> _Dataset excerpt_:
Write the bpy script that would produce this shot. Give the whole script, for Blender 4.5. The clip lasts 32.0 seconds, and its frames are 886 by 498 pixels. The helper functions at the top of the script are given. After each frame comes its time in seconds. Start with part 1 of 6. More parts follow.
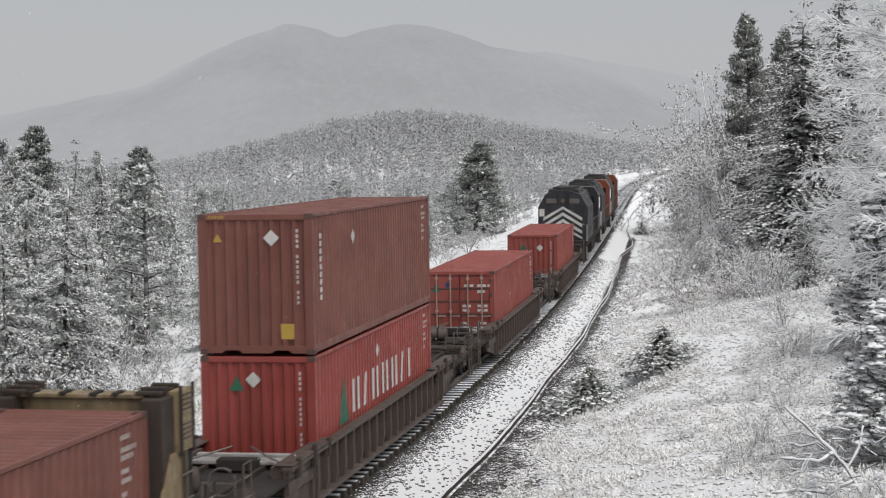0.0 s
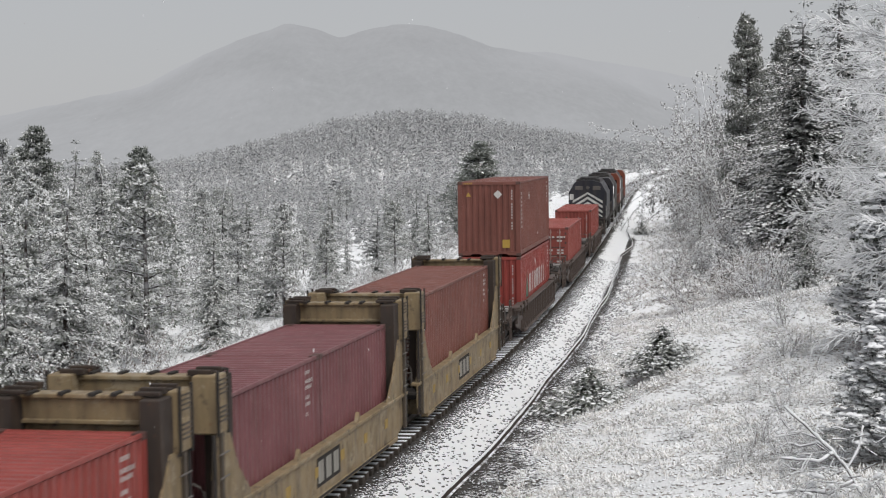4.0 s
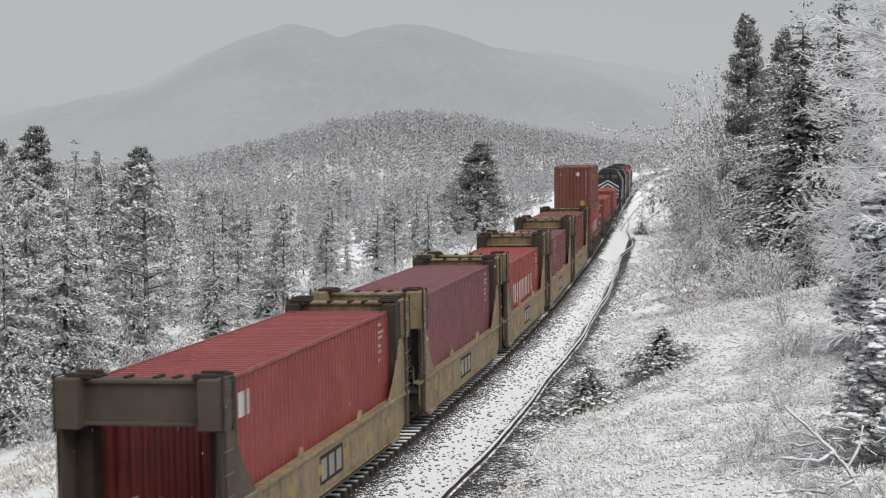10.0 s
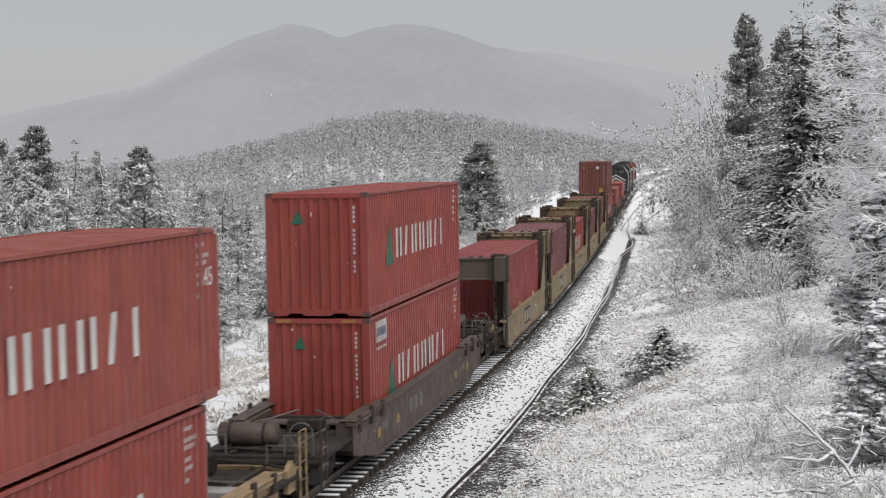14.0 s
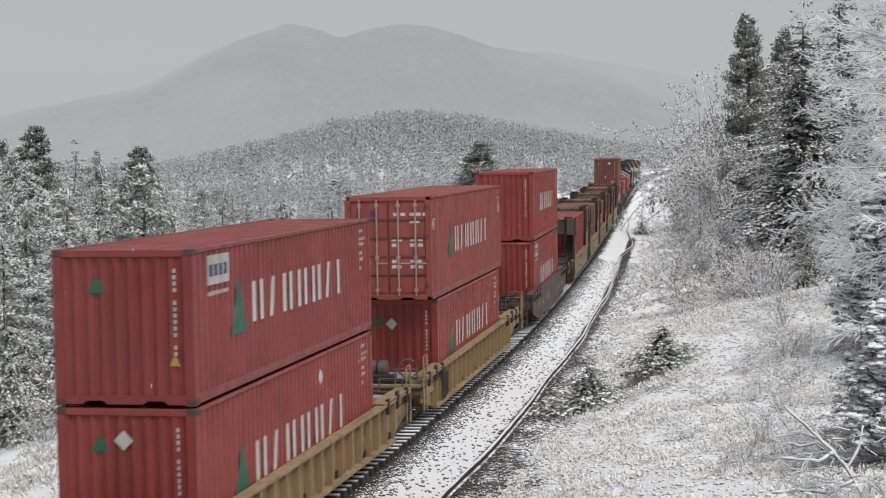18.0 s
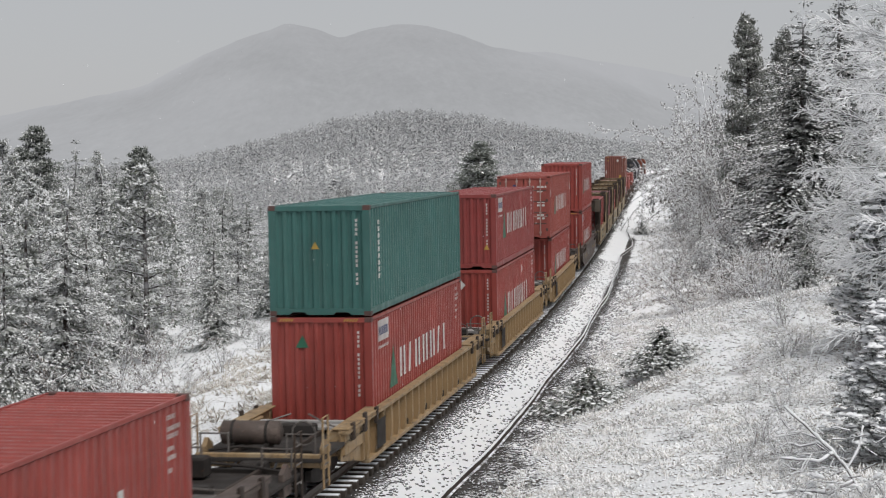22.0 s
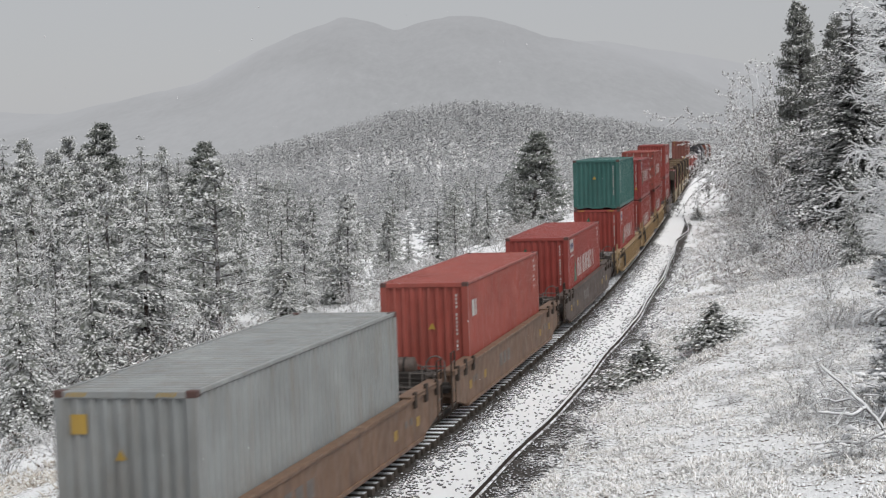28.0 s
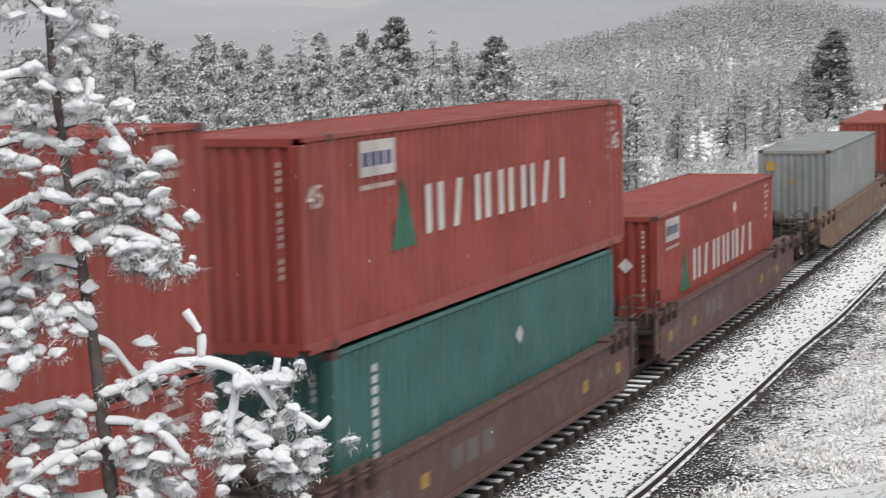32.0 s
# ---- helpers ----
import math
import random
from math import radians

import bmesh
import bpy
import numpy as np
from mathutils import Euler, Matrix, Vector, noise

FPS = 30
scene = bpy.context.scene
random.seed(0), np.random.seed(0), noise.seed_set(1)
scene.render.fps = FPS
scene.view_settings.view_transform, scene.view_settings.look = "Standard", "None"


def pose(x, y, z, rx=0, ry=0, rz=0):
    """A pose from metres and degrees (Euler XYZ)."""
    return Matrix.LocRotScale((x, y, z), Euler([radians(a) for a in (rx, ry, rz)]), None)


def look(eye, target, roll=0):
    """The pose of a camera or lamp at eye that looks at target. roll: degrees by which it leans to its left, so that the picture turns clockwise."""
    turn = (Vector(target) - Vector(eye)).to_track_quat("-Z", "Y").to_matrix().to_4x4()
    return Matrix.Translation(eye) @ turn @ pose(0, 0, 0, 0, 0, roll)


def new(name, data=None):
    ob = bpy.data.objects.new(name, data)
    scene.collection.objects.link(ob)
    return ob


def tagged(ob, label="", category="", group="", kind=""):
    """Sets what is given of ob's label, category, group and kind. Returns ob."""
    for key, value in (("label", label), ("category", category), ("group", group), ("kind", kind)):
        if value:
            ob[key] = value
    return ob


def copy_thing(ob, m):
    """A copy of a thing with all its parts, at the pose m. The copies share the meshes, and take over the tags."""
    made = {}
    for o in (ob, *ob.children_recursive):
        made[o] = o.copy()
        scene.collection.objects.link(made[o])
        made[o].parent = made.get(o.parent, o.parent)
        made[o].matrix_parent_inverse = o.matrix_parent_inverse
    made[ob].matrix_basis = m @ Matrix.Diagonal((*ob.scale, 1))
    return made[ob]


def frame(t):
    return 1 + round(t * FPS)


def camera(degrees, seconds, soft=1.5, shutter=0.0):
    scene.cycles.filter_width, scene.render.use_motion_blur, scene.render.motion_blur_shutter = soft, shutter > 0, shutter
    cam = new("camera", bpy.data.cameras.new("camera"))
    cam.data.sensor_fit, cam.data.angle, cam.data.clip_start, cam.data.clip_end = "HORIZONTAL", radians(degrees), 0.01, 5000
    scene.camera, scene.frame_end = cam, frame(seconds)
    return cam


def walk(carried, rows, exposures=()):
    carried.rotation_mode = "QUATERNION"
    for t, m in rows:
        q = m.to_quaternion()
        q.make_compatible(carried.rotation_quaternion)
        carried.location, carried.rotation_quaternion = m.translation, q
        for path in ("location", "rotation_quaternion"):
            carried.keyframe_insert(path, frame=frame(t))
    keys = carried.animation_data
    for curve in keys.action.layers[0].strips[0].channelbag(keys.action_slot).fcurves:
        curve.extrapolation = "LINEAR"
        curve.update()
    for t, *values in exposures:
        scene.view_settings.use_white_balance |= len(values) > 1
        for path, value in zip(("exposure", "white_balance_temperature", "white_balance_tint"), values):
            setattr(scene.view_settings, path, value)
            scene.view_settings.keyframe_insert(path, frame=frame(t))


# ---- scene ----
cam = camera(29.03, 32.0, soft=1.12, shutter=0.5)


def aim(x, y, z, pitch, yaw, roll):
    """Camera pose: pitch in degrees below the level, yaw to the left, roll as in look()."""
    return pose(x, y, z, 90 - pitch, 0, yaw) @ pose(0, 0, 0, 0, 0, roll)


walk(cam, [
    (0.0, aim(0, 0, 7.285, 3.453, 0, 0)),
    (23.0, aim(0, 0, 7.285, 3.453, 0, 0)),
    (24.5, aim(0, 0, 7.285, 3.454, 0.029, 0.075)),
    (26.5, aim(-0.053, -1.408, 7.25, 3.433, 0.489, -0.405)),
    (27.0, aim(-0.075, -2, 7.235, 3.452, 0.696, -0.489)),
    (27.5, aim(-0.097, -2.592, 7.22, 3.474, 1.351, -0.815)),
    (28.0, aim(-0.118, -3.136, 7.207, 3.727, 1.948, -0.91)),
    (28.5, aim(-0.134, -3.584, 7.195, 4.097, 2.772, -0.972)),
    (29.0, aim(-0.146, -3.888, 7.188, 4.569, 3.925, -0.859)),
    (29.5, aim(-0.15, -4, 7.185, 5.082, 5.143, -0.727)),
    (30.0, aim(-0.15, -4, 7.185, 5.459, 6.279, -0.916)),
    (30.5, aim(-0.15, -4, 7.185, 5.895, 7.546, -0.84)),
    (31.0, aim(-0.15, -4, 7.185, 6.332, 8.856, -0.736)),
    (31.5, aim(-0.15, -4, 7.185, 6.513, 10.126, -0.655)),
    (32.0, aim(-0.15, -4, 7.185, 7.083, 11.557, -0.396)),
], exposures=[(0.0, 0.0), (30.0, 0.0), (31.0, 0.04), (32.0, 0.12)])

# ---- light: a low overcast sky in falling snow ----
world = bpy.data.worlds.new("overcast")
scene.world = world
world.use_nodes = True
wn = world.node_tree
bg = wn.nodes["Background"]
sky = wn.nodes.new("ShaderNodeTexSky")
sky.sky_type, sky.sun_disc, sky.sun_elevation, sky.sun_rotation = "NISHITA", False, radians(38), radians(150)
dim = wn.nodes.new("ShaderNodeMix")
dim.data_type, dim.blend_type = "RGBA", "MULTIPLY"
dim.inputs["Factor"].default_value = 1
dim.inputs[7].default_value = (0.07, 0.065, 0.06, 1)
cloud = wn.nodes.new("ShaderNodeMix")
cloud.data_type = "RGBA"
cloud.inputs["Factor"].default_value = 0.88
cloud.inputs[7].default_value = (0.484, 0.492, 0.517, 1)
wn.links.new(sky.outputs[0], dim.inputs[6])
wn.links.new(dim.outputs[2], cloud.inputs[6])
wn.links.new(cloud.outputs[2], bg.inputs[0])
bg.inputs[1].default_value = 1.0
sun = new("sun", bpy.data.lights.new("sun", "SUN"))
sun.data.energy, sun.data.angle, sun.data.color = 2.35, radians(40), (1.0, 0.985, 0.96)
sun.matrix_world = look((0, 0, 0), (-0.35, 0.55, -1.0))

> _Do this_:
Pull out and copy each line containing the string "Euler".

> _Response to this task_:
from mathutils import Euler, Matrix, Vector, noise
    """A pose from metres and degrees (Euler XYZ)."""
    return Matrix.LocRotScale((x, y, z), Euler([radians(a) for a in (rx, ry, rz)]), None)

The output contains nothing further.